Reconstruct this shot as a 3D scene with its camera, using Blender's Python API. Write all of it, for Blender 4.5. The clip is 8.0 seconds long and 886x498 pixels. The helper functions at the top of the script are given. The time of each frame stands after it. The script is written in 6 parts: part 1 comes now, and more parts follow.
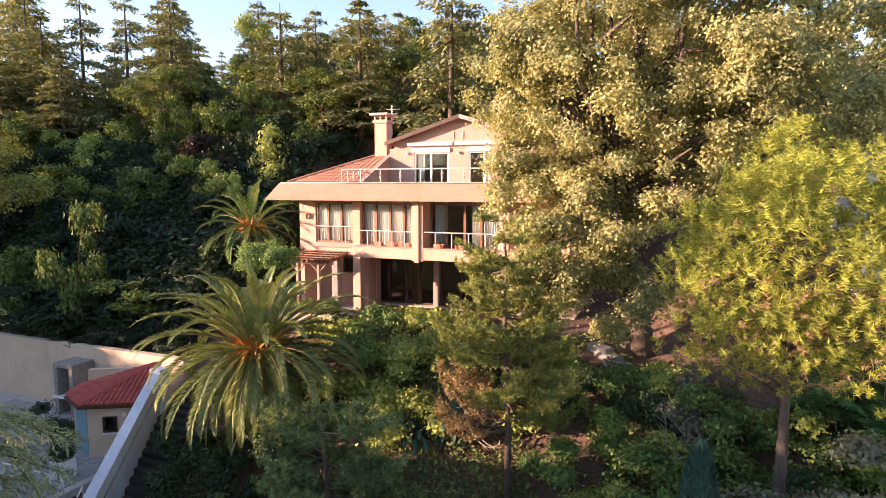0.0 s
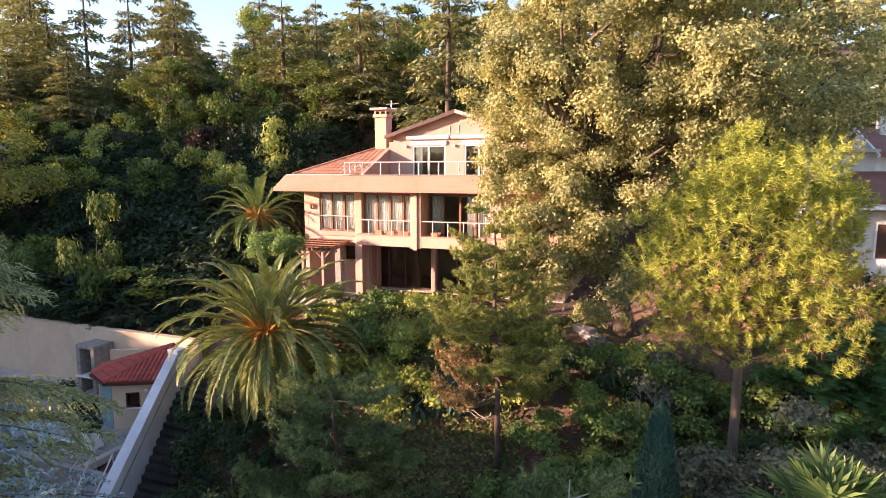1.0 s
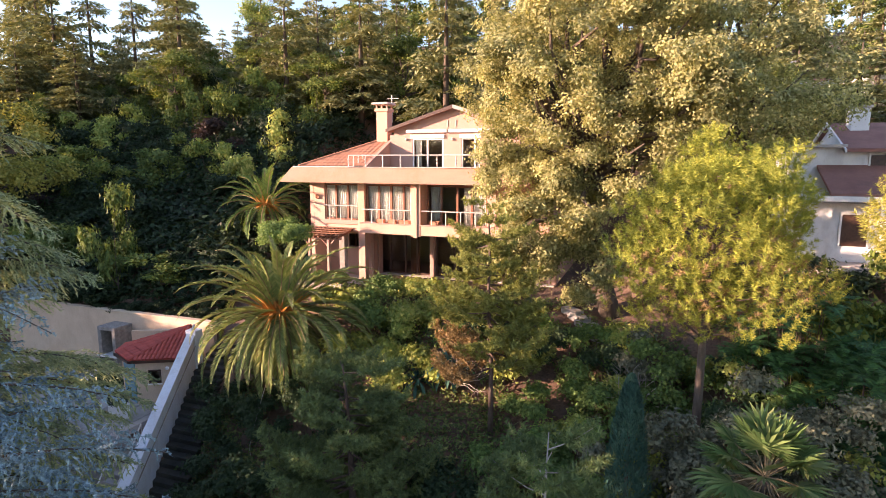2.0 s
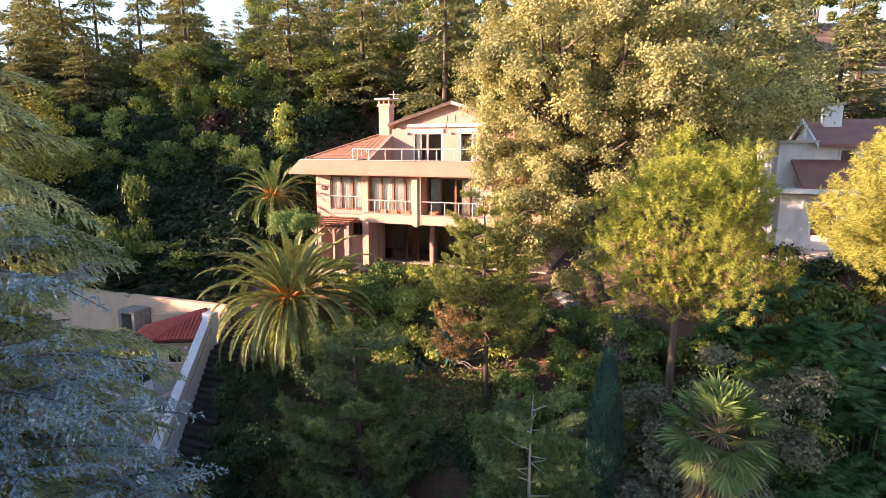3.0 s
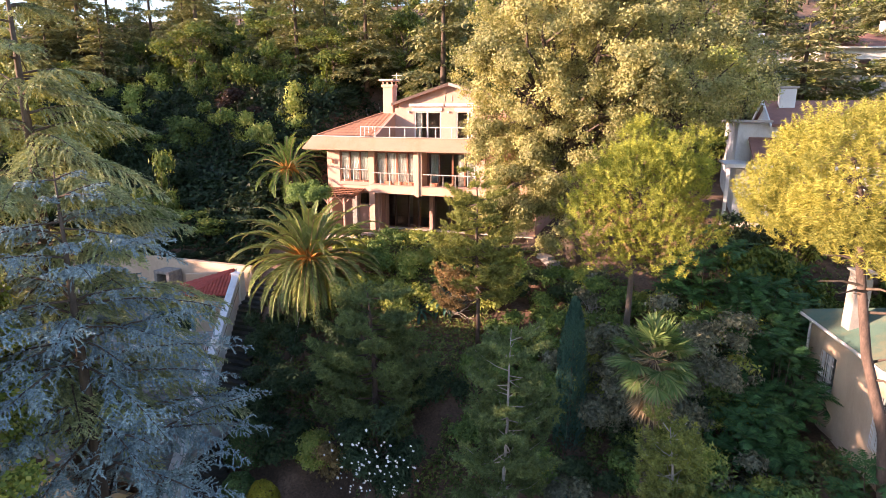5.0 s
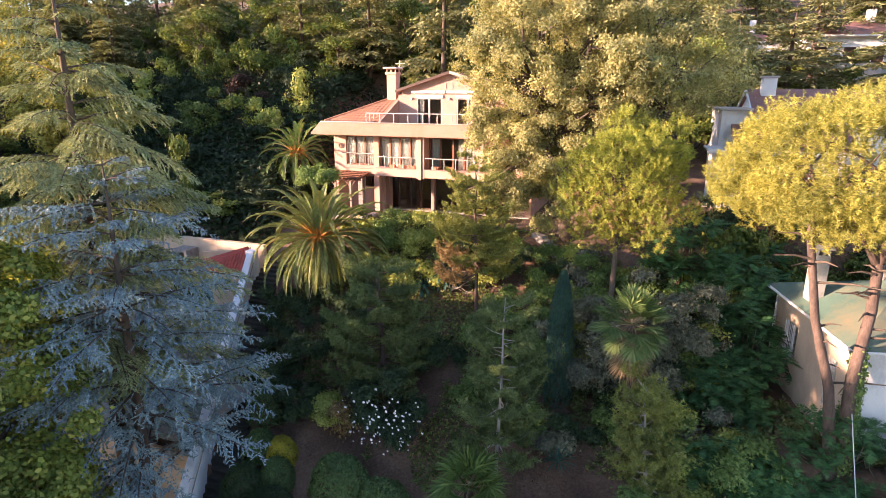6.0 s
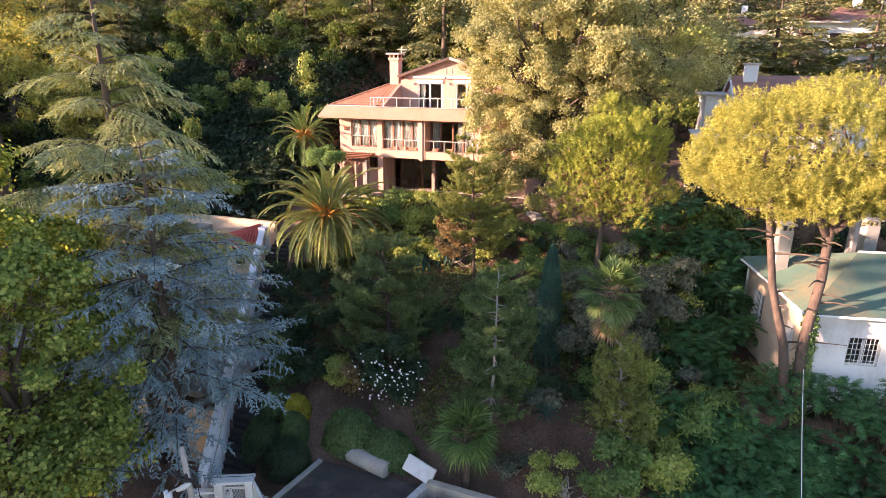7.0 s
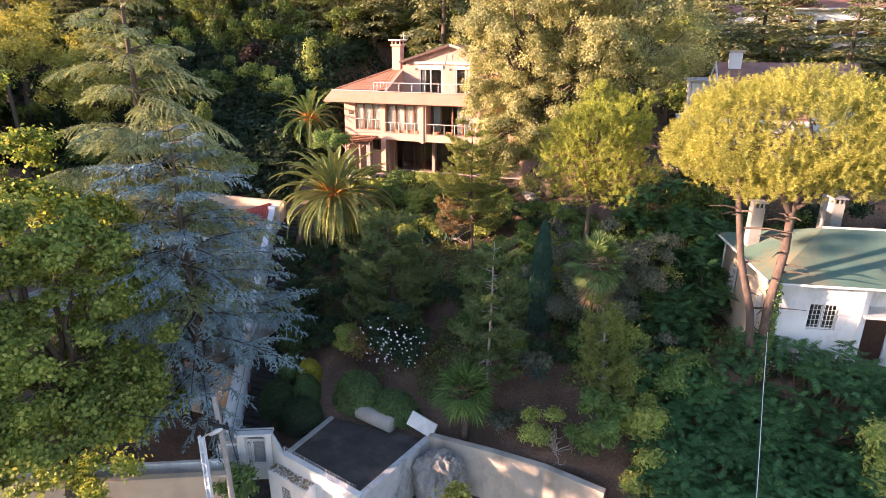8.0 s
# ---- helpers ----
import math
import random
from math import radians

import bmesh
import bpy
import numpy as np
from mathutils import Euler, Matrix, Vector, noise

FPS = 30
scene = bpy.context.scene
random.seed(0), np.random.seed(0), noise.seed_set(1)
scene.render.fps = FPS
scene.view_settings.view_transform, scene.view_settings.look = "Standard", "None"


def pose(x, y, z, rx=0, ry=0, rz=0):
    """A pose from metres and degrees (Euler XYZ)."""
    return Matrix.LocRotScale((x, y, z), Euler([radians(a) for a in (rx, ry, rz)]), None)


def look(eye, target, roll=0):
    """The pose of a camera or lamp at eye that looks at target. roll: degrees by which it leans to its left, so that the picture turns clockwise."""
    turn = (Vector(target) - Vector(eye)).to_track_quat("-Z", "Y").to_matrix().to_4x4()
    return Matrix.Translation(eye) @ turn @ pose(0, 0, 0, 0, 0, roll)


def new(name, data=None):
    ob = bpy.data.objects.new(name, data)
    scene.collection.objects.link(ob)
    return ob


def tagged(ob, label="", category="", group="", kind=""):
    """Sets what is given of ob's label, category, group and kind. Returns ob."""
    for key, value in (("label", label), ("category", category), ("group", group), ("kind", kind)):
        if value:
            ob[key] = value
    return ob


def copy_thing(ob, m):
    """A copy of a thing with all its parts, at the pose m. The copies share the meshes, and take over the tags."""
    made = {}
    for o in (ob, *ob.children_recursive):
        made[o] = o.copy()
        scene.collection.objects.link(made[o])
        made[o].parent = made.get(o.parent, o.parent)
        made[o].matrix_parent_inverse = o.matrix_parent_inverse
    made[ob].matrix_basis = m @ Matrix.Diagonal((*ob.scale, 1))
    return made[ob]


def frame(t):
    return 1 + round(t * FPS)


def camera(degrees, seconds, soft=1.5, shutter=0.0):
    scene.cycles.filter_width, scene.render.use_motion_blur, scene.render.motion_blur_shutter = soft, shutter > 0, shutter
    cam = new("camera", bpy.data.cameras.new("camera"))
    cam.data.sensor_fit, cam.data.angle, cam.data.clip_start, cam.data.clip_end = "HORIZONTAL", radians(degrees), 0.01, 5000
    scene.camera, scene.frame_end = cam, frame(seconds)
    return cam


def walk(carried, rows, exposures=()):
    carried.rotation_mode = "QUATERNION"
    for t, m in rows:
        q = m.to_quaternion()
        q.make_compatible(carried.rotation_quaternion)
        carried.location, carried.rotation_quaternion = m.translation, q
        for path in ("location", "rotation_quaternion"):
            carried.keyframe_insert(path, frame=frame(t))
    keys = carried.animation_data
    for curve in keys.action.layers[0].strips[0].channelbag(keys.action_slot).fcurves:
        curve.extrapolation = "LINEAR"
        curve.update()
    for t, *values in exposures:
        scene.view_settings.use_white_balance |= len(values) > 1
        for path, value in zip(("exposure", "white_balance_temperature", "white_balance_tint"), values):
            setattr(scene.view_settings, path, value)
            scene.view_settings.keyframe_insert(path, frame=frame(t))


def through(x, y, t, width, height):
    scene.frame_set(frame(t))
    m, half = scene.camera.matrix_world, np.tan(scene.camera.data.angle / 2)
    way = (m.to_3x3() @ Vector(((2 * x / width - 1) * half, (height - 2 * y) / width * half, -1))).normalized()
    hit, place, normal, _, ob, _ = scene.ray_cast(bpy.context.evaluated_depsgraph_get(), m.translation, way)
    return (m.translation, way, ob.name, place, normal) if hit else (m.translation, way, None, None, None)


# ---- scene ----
cam = camera(75.5, 8.0, soft=0.4)
PATH = [
    (0, (10.817, -27.771, 6.008), (10.119, -25.907, 5.805), 0.2),
    (0.5, (11.196, -28.543, 6.172), (10.501, -26.682, 5.943), 0.1),
    (1, (11.541, -29.359, 6.305), (10.848, -27.5, 6.053), 0.1),
    (1.5, (11.852, -30.234, 6.479), (11.165, -28.377, 6.201), 0.1),
    (3, (12.79, -32.962, 6.965), (12.115, -31.11, 6.623), 0.2),
    (3.5, (13.165, -33.837, 7.147), (12.49, -31.991, 6.78), 0.2),
    (4, (13.522, -34.77, 7.283), (12.85, -32.927, 6.891), 0.2),
    (4.5, (13.844, -35.755, 7.456), (13.178, -33.916, 7.035), 0.2),
    (6, (14.865, -39.005, 8.022), (14.211, -37.185, 7.51), 0.3),
    (6.5, (15.263, -40.151, 8.183), (14.613, -38.339, 7.642), 0.4),
    (7, (15.666, -41.319, 8.394), (15.02, -39.516, 7.819), 0.4),
    (7.5, (16.029, -42.438, 8.565), (15.389, -40.643, 7.958), 0.5),
    (8, (16.368, -43.565, 8.732), (15.733, -41.777, 8.1), 0.5),
]
walk(cam, [(t, look(eye, target, roll)) for t, eye, target, roll in PATH], [(0.0, 1.96, 6380.0, 28.0), (4.0, 2.13, 6380.0, 28.0), (8.0, 2.2, 6380.0, 28.0)])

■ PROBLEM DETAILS
Take the listing above and print it exactly, apart from the pictures.

■ EXERCISE SOLUTION
Reconstruct this shot as a 3D scene with its camera, using Blender's Python API. Write all of it, for Blender 4.5. The clip is 8.0 seconds long and 886x498 pixels. The helper functions at the top of the script are given. The time of each frame stands after it. The script is written in 6 parts: part 1 comes now, and more parts follow.
0.0 s
1.0 s
2.0 s
3.0 s
5.0 s
6.0 s
7.0 s
8.0 s
# ---- helpers ----
import math
import random
from math import radians

import bmesh
import bpy
import numpy as np
from mathutils import Euler, Matrix, Vector, noise

FPS = 30
scene = bpy.context.scene
random.seed(0), np.random.seed(0), noise.seed_set(1)
scene.render.fps = FPS
scene.view_settings.view_transform, scene.view_settings.look = "Standard", "None"


def pose(x, y, z, rx=0, ry=0, rz=0):
    """A pose from metres and degrees (Euler XYZ)."""
    return Matrix.LocRotScale((x, y, z), Euler([radians(a) for a in (rx, ry, rz)]), None)


def look(eye, target, roll=0):
    """The pose of a camera or lamp at eye that looks at target. roll: degrees by which it leans to its left, so that the picture turns clockwise."""
    turn = (Vector(target) - Vector(eye)).to_track_quat("-Z", "Y").to_matrix().to_4x4()
    return Matrix.Translation(eye) @ turn @ pose(0, 0, 0, 0, 0, roll)


def new(name, data=None):
    ob = bpy.data.objects.new(name, data)
    scene.collection.objects.link(ob)
    return ob


def tagged(ob, label="", category="", group="", kind=""):
    """Sets what is given of ob's label, category, group and kind. Returns ob."""
    for key, value in (("label", label), ("category", category), ("group", group), ("kind", kind)):
        if value:
            ob[key] = value
    return ob


def copy_thing(ob, m):
    """A copy of a thing with all its parts, at the pose m. The copies share the meshes, and take over the tags."""
    made = {}
    for o in (ob, *ob.children_recursive):
        made[o] = o.copy()
        scene.collection.objects.link(made[o])
        made[o].parent = made.get(o.parent, o.parent)
        made[o].matrix_parent_inverse = o.matrix_parent_inverse
    made[ob].matrix_basis = m @ Matrix.Diagonal((*ob.scale, 1))
    return made[ob]


def frame(t):
    return 1 + round(t * FPS)


def camera(degrees, seconds, soft=1.5, shutter=0.0):
    scene.cycles.filter_width, scene.render.use_motion_blur, scene.render.motion_blur_shutter = soft, shutter > 0, shutter
    cam = new("camera", bpy.data.cameras.new("camera"))
    cam.data.sensor_fit, cam.data.angle, cam.data.clip_start, cam.data.clip_end = "HORIZONTAL", radians(degrees), 0.01, 5000
    scene.camera, scene.frame_end = cam, frame(seconds)
    return cam


def walk(carried, rows, exposures=()):
    carried.rotation_mode = "QUATERNION"
    for t, m in rows:
        q = m.to_quaternion()
        q.make_compatible(carried.rotation_quaternion)
        carried.location, carried.rotation_quaternion = m.translation, q
        for path in ("location", "rotation_quaternion"):
            carried.keyframe_insert(path, frame=frame(t))
    keys = carried.animation_data
    for curve in keys.action.layers[0].strips[0].channelbag(keys.action_slot).fcurves:
        curve.extrapolation = "LINEAR"
        curve.update()
    for t, *values in exposures:
        scene.view_settings.use_white_balance |= len(values) > 1
        for path, value in zip(("exposure", "white_balance_temperature", "white_balance_tint"), values):
            setattr(scene.view_settings, path, value)
            scene.view_settings.keyframe_insert(path, frame=frame(t))


def through(x, y, t, width, height):
    scene.frame_set(frame(t))
    m, half = scene.camera.matrix_world, np.tan(scene.camera.data.angle / 2)
    way = (m.to_3x3() @ Vector(((2 * x / width - 1) * half, (height - 2 * y) / width * half, -1))).normalized()
    hit, place, normal, _, ob, _ = scene.ray_cast(bpy.context.evaluated_depsgraph_get(), m.translation, way)
    return (m.translation, way, ob.name, place, normal) if hit else (m.translation, way, None, None, None)


# ---- scene ----
cam = camera(75.5, 8.0, soft=0.4)
PATH = [
    (0, (10.817, -27.771, 6.008), (10.119, -25.907, 5.805), 0.2),
    (0.5, (11.196, -28.543, 6.172), (10.501, -26.682, 5.943), 0.1),
    (1, (11.541, -29.359, 6.305), (10.848, -27.5, 6.053), 0.1),
    (1.5, (11.852, -30.234, 6.479), (11.165, -28.377, 6.201), 0.1),
    (3, (12.79, -32.962, 6.965), (12.115, -31.11, 6.623), 0.2),
    (3.5, (13.165, -33.837, 7.147), (12.49, -31.991, 6.78), 0.2),
    (4, (13.522, -34.77, 7.283), (12.85, -32.927, 6.891), 0.2),
    (4.5, (13.844, -35.755, 7.456), (13.178, -33.916, 7.035), 0.2),
    (6, (14.865, -39.005, 8.022), (14.211, -37.185, 7.51), 0.3),
    (6.5, (15.263, -40.151, 8.183), (14.613, -38.339, 7.642), 0.4),
    (7, (15.666, -41.319, 8.394), (15.02, -39.516, 7.819), 0.4),
    (7.5, (16.029, -42.438, 8.565), (15.389, -40.643, 7.958), 0.5),
    (8, (16.368, -43.565, 8.732), (15.733, -41.777, 8.1), 0.5),
]
walk(cam, [(t, look(eye, target, roll)) for t, eye, target, roll in PATH], [(0.0, 1.96, 6380.0, 28.0), (4.0, 2.13, 6380.0, 28.0), (8.0, 2.2, 6380.0, 28.0)])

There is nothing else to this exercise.